Kappa receptors cause some of the unpleasant side effects of opioid withdrawal, such as nausea, vomiting, diarrhea, chills, and muscle aches. That means that once a person starts taking oxycodone, it is very hard to stop.

Who is at risk for becoming addicted to oxycodone?

Who Is At Risk for Becoming Addicted to Oxycodone?

The opioid epidemic has touched the lives of millions of people in the United States. This leads many to wonder, “could it happen to me?” The answer is that yes, opioid addiction happens to men and women of all ages, racial and ethnic backgrounds, and socioeconomic situations. But not everyone who is prescribed oxycodone will become addicted to it.

One of the reasons that oxycodone is the most addicting prescription opioid is that doctors widely prescribe it.

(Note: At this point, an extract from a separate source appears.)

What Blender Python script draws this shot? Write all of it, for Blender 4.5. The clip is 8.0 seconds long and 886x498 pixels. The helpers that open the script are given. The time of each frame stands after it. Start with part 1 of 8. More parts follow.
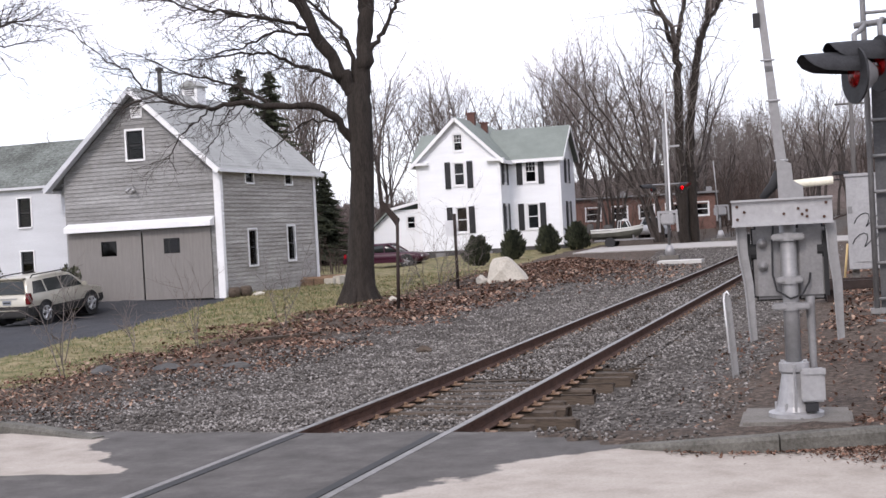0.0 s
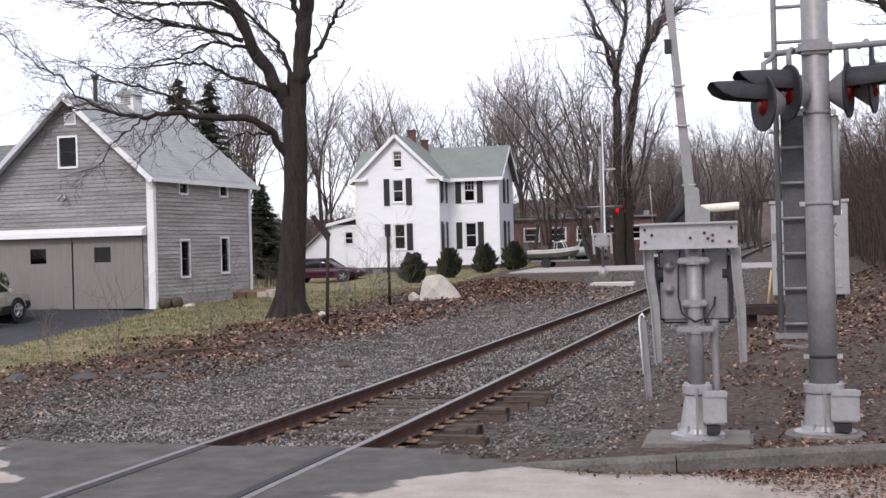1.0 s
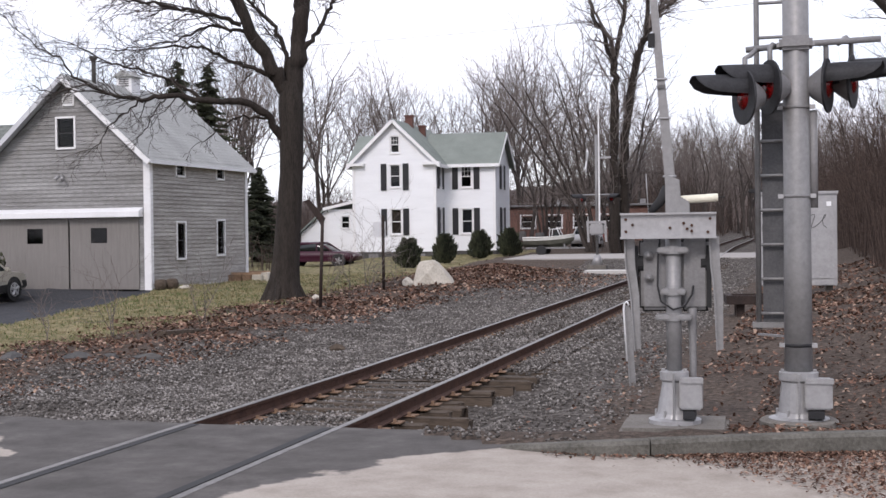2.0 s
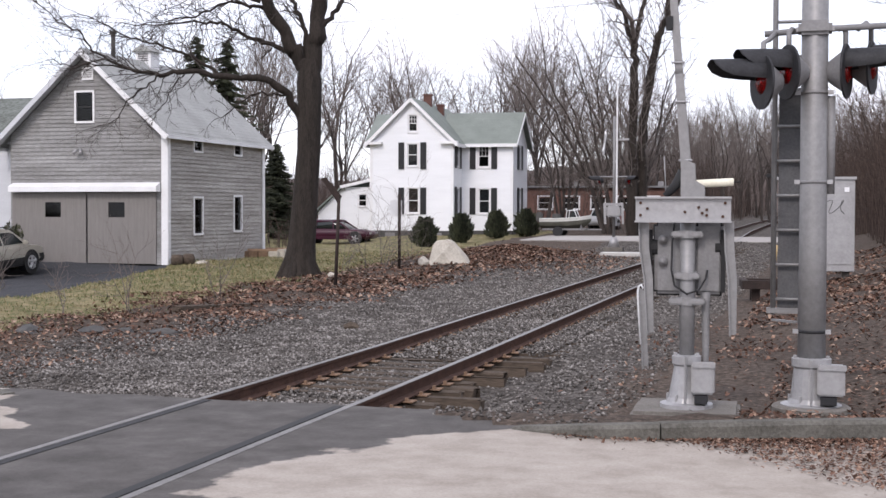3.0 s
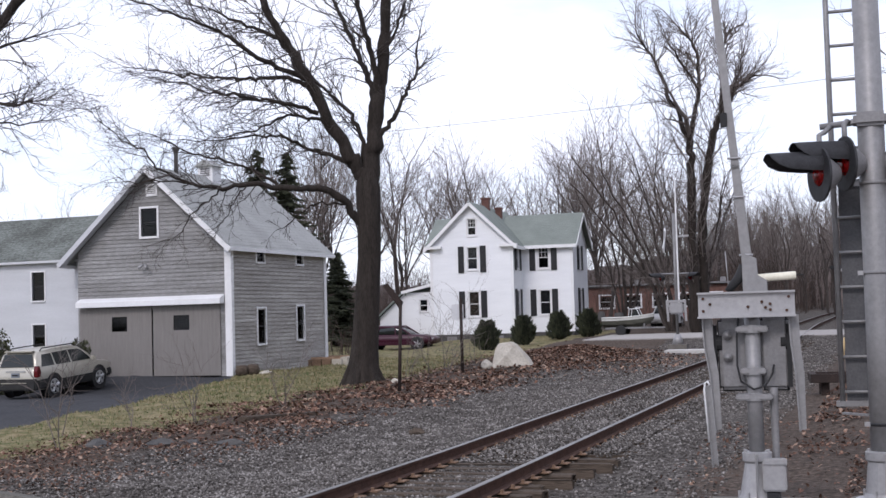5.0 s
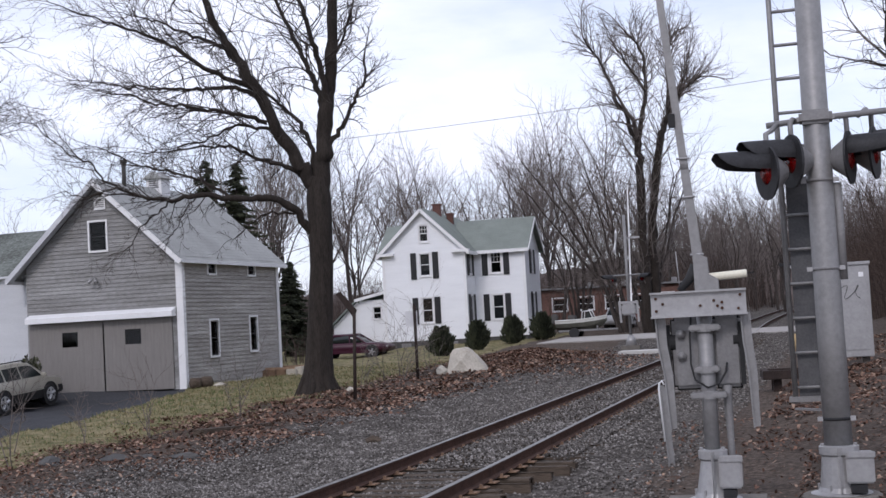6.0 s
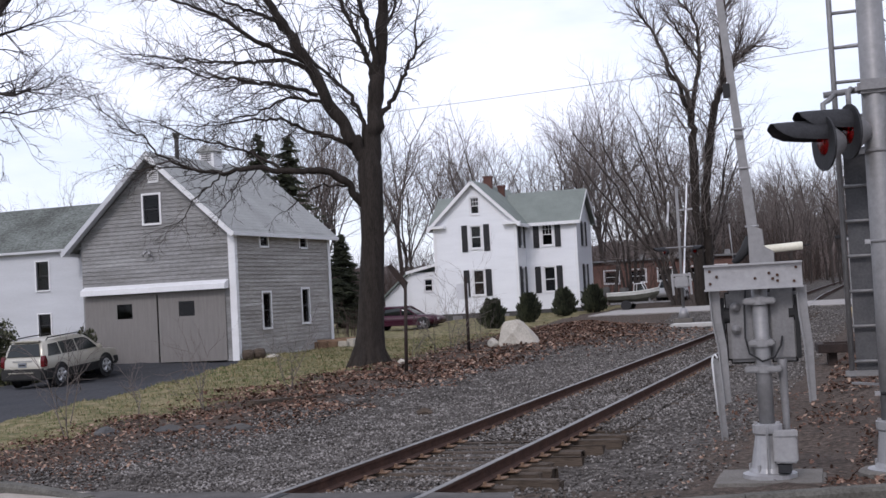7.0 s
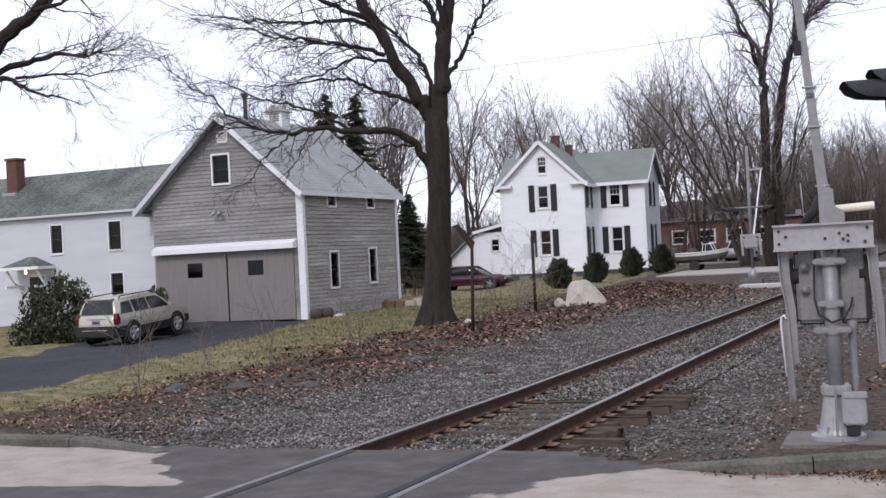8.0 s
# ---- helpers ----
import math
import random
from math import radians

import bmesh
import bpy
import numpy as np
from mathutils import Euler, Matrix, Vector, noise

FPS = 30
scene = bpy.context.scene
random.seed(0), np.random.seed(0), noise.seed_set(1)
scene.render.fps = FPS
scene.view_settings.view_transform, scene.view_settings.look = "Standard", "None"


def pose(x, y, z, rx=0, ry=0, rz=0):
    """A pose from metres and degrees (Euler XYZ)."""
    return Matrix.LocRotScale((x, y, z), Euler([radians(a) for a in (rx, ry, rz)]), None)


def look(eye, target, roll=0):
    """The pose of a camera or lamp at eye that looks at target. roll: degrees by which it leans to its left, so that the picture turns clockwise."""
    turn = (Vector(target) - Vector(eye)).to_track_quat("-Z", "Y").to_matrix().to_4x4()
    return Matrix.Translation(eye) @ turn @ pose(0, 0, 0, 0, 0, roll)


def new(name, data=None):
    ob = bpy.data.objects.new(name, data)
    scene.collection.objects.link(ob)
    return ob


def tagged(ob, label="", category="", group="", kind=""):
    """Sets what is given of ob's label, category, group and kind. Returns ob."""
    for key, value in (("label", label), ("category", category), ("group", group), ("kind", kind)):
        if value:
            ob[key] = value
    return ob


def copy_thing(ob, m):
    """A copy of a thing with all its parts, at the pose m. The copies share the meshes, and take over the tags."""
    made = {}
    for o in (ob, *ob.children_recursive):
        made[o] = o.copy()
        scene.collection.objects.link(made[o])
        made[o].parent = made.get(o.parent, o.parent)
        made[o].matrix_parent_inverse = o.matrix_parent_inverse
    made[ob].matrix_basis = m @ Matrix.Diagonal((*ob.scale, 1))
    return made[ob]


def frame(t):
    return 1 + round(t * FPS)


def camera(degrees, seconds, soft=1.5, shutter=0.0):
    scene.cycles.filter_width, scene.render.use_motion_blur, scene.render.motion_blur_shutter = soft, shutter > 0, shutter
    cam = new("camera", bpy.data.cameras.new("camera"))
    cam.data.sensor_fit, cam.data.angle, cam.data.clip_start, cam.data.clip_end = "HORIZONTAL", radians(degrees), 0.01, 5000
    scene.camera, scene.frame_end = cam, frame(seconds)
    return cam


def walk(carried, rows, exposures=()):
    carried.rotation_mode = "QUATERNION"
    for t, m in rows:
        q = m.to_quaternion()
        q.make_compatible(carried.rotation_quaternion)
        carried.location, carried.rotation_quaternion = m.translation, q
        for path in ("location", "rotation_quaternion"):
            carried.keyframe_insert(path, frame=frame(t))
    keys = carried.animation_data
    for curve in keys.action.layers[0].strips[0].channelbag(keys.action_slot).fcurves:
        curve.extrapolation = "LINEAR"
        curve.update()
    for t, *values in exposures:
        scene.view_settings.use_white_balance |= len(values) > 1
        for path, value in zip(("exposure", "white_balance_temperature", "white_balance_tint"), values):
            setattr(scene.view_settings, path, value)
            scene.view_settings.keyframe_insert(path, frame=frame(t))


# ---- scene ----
# camera: a hand-held stand beside the crossing, seconds, place, yaw, pitch, roll
cam = camera(37.9, 8.0)
PATH = [
    (0, -0.412, 0.299, 1.774, 1.70, -0.72, -3.06),
    (0.5, -0.273, 0.295, 1.769, 0.82, -0.58, -2.50),
    (1, -0.134, 0.275, 1.751, -0.91, -0.05, -1.55),
    (1.5, -0.071, 0.182, 1.763, -1.02, 1.03, -2.12),
    (2, -0.029, 0.001, 1.758, -1.00, -0.70, -0.73),
    (2.2, 0.008, 0.051, 1.754, -0.71, -1.83, -1.74),
    (3.3, -0.006, -0.015, 1.770, -0.02, -1.29, 0.74),
    (3.5, 0.000, -0.000, 1.770, 1.25, -0.37, -0.13),
    (4, 0.059, -0.002, 1.751, 4.49, -0.18, -0.15),
    (4.5, 0.031, -0.049, 1.773, 4.22, 0.56, -3.02),
    (5, -0.009, -0.075, 1.767, 2.39, 3.01, -1.64),
    (5.2, -0.018, -0.083, 1.770, 1.63, 3.36, -1.66),
    (6.3, -0.014, -0.059, 1.762, 0.17, 3.00, -3.34),
    (6.5, -0.014, -0.065, 1.770, 0.78, 2.63, -2.97),
    (7, -0.013, 0.004, 1.766, 2.59, 2.11, -3.06),
    (7.5, -0.015, 0.009, 1.763, 4.91, 1.27, -2.80),
    (8, -0.004, -0.023, 1.762, 5.65, 0.49, -2.91),
]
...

Doctors like to prescribe oxycodone because it has excellent painkilling effects and relatively few side effects. If you’re concerned about oxycodone addiction, one option is to ask your doctor for a non-opioid pain management solution. Other types of medications, physical therapy, acupuncture, and biofeedback are good pain management solutions.

Oxycodone is also more likely to be addictive for certain groups of people. For example, everyone has enzymes called cytochrome P450s that live in their cells. Cytochrome P450 is responsible for breaking down drugs like opioids. However, there are different types of P450 enzymes. Some people have swift versions that clear opioid drugs from the body quickly, while others have slower versions. Your genes determine what type of enzymes you have, and that can affect your vulnerability to addiction. Researchers have identified certain people who are particularly likely to become addicted to oxycodone because of how these enzymes break it down.

Treatment Options for Oxycodone Addiction

The good news for people addicted to oxycodone is that there are effective treatments. Opioid withdrawal can be unpleasant and even dangerous. That is why experts recommend that you avoid quitting oxycodone “cold turkey.” Many people who try to do this return to using prescription painkillers because of the difficult withdrawal symptoms. Medical detox protocols allow you to undergo withdrawal in a safe,

supportive medical environment. This gives your body the chance to “reset” and return to an opioid-free state.

Once you complete detox, you are ready to address the root causes of addiction. In addition to a biological predisposition to substance abuse, emotional and psychological factors often play a role in addiction. Untreated depression, anxiety, trauma, and other mental health problems cause some people to abuse drugs like oxycodone to numb their pain. That is why it is important to receive aftercare to guide you through the early stages of recovery from oxycodone addiction.

Conclusion

Oxycodone dependence is a treatable medical condition. The condition is also known as opioid use disorder (OUD), and it affects most parts of the body and brain. Anyone can become addicted to oxycodone, even if a doctor is prescribing the drug. Millions of Americans currently suffer from some level of opioid addiction.

Effective treatment can help people get their lives back and reverse oxycodone’s powerful effects on the body, brain, and possibly harmful behavior. Treatment is successful when people can return to function productively in their family, workplace, and community. While there is no single treatment method that is right for everyone, a full recovery is possible, and several treatment options are available.

Opioid addiction treatment may include medical detoxification, medications to prevent physical cravings, and behavioral therapy. Having the right support from family, friends, co-workers, and others can make a tremendous difference in people seeking help and the overall recovery process.